Problem description → Copy out, from the entries below, each line holding the string "Continue".

Stored rows →
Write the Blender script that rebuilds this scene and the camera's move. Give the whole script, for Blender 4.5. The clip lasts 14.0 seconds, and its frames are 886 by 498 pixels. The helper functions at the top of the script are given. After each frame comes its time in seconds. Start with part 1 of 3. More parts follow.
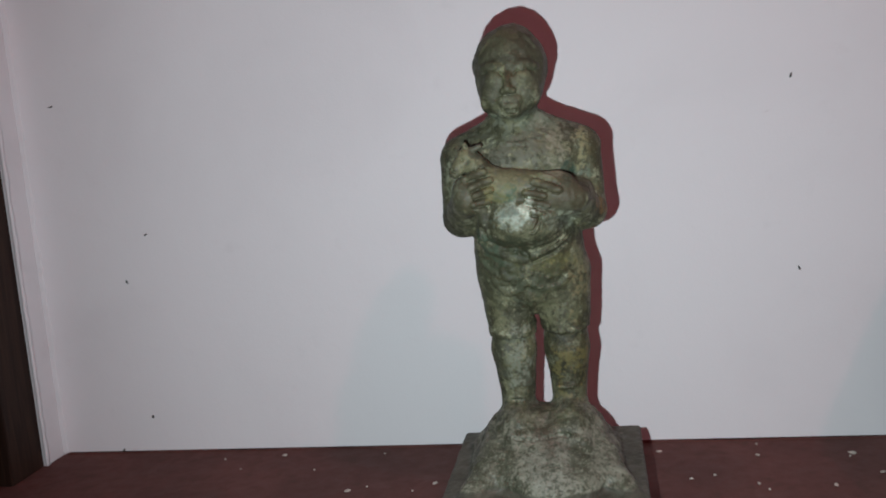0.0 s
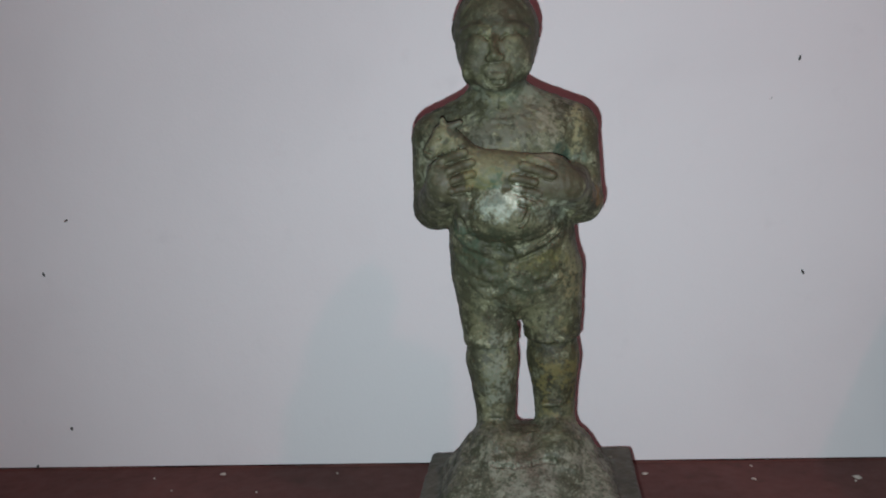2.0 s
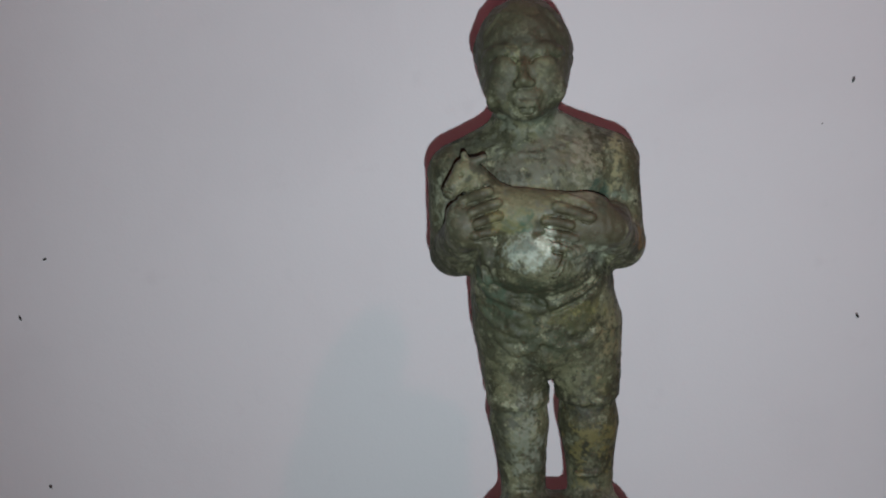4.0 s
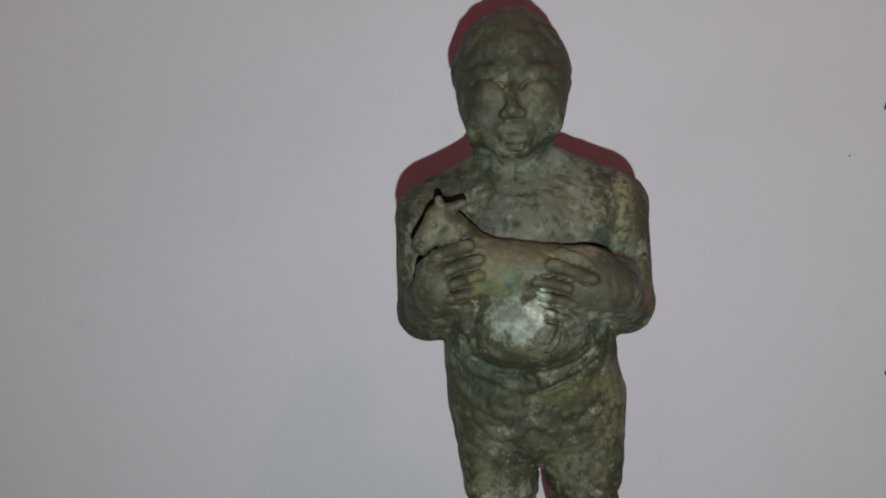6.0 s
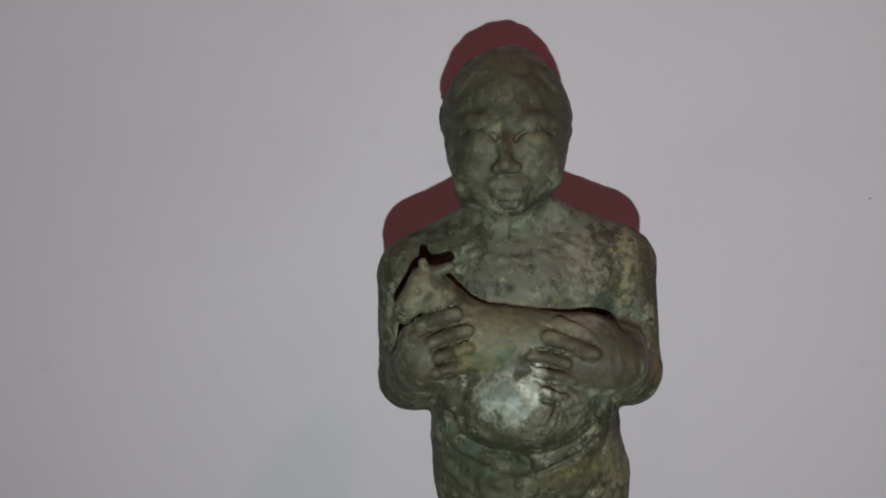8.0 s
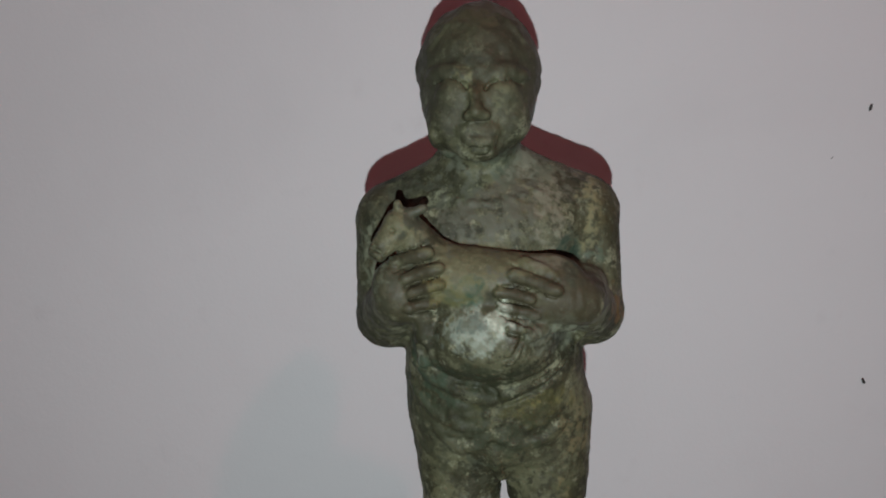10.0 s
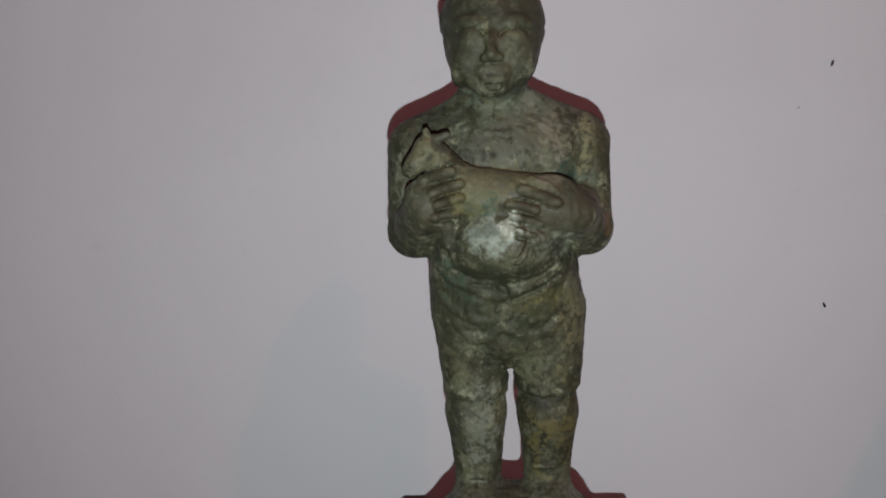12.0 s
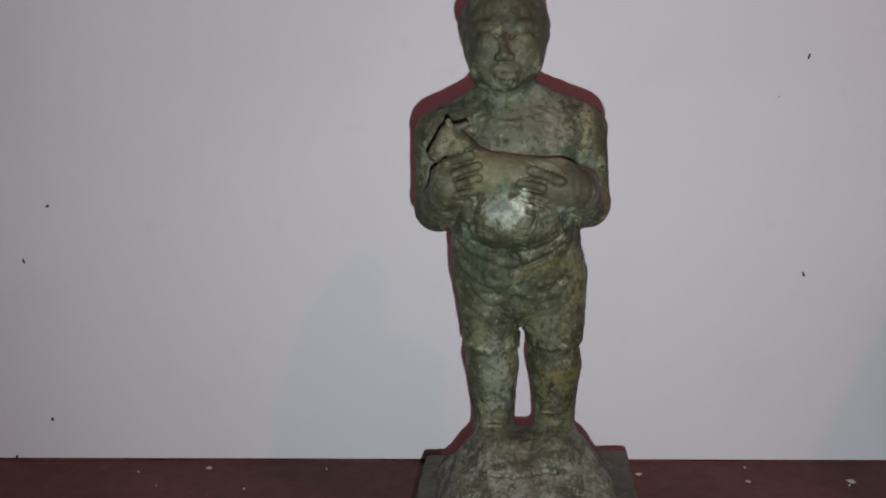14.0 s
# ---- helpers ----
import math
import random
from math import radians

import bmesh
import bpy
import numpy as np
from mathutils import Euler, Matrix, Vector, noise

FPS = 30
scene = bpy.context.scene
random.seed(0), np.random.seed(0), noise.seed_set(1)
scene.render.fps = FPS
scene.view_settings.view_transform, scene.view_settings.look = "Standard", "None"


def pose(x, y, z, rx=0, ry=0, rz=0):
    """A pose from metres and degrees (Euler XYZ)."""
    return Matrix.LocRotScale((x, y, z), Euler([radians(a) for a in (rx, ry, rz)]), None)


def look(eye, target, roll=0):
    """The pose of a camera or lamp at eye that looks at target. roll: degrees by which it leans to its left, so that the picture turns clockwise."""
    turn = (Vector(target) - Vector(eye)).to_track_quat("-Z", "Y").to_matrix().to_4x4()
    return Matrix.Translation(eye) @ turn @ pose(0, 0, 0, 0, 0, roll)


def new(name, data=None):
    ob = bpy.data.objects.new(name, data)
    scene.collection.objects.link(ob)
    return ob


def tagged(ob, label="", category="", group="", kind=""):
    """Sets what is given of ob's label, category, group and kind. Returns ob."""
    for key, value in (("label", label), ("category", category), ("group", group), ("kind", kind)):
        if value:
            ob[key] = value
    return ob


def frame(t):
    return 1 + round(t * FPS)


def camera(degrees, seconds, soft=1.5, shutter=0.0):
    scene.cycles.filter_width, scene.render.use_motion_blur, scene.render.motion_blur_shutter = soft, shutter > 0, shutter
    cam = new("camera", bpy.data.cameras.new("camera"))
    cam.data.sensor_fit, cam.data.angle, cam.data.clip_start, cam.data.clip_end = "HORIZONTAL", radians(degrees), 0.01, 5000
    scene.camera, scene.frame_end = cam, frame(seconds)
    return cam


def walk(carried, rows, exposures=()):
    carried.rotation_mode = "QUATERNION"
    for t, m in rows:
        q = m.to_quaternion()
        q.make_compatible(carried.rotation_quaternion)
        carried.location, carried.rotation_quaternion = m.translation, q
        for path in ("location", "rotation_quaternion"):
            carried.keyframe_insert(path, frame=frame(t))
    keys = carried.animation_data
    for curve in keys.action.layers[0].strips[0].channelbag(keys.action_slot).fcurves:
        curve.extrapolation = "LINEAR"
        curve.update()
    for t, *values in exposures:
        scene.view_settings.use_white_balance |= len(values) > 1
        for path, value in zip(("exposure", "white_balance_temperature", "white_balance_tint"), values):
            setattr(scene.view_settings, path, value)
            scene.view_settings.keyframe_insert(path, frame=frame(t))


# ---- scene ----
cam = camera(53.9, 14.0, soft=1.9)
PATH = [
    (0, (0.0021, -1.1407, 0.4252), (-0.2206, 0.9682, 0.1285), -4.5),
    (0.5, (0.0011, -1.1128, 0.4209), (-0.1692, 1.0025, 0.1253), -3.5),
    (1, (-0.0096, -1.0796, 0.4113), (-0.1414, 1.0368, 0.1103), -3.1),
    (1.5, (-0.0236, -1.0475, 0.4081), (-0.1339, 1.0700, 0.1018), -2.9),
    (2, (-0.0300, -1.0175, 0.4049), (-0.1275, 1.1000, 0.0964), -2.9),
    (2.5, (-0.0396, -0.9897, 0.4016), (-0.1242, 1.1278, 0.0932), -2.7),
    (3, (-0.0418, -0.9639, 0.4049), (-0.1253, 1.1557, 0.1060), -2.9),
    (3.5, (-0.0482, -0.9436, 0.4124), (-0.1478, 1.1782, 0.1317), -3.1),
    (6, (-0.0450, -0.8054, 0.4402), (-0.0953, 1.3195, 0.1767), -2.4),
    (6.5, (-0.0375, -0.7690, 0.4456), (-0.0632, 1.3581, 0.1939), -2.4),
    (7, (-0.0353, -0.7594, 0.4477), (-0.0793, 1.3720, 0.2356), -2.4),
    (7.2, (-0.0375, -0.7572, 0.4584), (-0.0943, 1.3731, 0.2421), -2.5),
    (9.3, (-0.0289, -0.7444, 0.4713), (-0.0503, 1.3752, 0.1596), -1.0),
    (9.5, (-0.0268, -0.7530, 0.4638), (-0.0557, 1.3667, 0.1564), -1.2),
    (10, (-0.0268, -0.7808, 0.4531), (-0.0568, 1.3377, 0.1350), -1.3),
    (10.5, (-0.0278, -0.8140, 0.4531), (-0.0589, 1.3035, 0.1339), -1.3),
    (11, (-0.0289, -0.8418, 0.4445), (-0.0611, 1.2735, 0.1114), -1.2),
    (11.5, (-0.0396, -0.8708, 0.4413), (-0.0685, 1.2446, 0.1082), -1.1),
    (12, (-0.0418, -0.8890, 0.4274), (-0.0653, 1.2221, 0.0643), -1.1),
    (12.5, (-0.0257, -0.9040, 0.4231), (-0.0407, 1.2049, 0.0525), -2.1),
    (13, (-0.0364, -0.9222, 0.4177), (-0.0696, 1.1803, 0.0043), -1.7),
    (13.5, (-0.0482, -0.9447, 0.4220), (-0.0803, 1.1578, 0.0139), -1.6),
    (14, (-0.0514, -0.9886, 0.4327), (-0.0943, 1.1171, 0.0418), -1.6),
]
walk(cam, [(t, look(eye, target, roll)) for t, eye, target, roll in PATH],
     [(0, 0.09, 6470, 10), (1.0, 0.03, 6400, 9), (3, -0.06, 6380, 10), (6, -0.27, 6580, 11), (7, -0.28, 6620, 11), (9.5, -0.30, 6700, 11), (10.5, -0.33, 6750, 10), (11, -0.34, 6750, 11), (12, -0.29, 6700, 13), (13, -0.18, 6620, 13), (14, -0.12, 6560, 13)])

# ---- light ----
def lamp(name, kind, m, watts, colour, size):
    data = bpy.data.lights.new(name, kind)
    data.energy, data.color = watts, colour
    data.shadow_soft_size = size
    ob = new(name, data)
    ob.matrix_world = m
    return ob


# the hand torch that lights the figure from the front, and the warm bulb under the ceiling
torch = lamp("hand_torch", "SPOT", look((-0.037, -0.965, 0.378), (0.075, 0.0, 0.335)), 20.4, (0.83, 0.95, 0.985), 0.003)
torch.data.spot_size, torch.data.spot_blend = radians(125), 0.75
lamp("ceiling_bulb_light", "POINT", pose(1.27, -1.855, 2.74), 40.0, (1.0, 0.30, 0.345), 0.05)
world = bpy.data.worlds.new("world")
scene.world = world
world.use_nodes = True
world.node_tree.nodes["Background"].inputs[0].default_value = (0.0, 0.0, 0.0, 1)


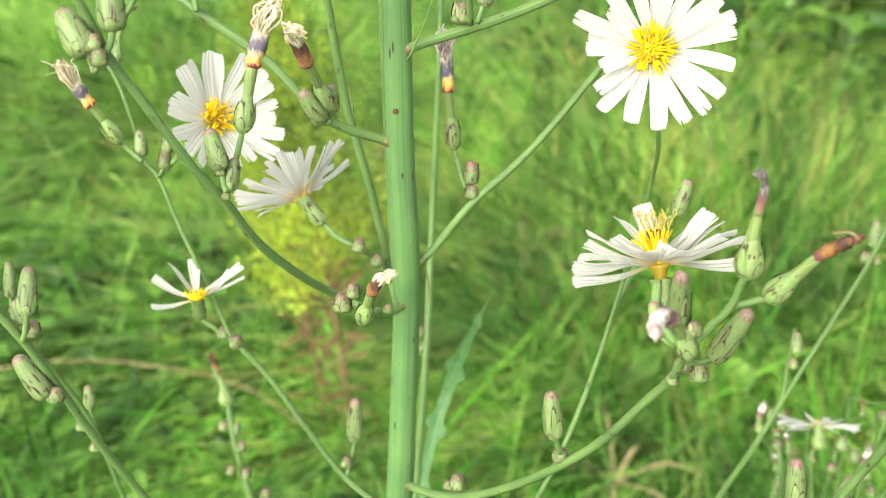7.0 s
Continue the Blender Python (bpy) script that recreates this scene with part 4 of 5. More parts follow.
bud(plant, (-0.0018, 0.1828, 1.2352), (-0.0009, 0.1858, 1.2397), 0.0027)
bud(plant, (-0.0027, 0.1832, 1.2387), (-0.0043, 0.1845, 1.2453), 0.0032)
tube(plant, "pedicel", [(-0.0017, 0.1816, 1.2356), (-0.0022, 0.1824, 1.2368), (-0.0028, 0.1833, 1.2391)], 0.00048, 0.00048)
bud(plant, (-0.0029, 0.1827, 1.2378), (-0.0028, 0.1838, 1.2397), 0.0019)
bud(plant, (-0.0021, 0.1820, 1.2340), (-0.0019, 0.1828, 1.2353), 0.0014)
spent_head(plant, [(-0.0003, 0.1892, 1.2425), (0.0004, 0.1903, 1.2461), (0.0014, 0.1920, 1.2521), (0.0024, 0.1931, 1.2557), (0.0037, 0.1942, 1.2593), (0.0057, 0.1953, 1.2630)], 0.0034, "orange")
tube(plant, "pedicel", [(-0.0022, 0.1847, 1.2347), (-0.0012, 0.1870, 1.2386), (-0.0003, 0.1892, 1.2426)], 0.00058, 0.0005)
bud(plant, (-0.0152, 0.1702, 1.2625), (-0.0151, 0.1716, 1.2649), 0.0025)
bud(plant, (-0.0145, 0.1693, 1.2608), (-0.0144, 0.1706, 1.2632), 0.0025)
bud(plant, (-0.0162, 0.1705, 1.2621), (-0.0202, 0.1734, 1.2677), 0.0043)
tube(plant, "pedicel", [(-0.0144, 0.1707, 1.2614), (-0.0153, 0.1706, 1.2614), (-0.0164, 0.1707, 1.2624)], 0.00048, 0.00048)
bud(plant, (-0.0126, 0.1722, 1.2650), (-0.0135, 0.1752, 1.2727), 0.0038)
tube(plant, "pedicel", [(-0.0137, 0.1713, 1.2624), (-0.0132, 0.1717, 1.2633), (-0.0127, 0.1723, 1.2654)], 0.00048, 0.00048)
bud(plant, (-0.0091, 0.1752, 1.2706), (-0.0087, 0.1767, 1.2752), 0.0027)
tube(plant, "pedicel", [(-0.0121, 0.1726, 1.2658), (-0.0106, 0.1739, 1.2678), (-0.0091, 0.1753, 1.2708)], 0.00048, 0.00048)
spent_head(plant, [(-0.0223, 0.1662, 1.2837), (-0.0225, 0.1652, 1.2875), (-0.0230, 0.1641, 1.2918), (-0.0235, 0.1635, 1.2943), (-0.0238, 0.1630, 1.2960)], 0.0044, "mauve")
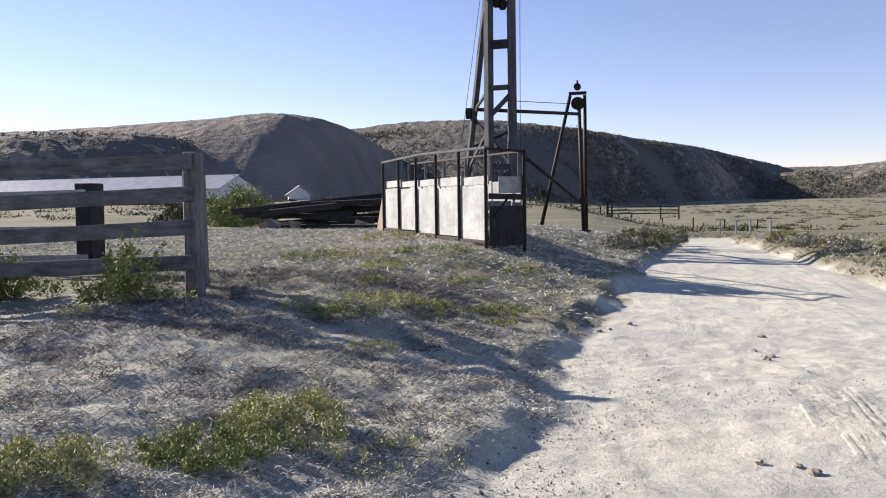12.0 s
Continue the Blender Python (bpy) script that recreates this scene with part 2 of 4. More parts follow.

Problem solution →
Continue the Blender Python (bpy) script that recreates this scene with part 4 of 5. More parts follow.
Continue the Blender Python (bpy) script that recreates this scene with part 2 of 4. More parts follow.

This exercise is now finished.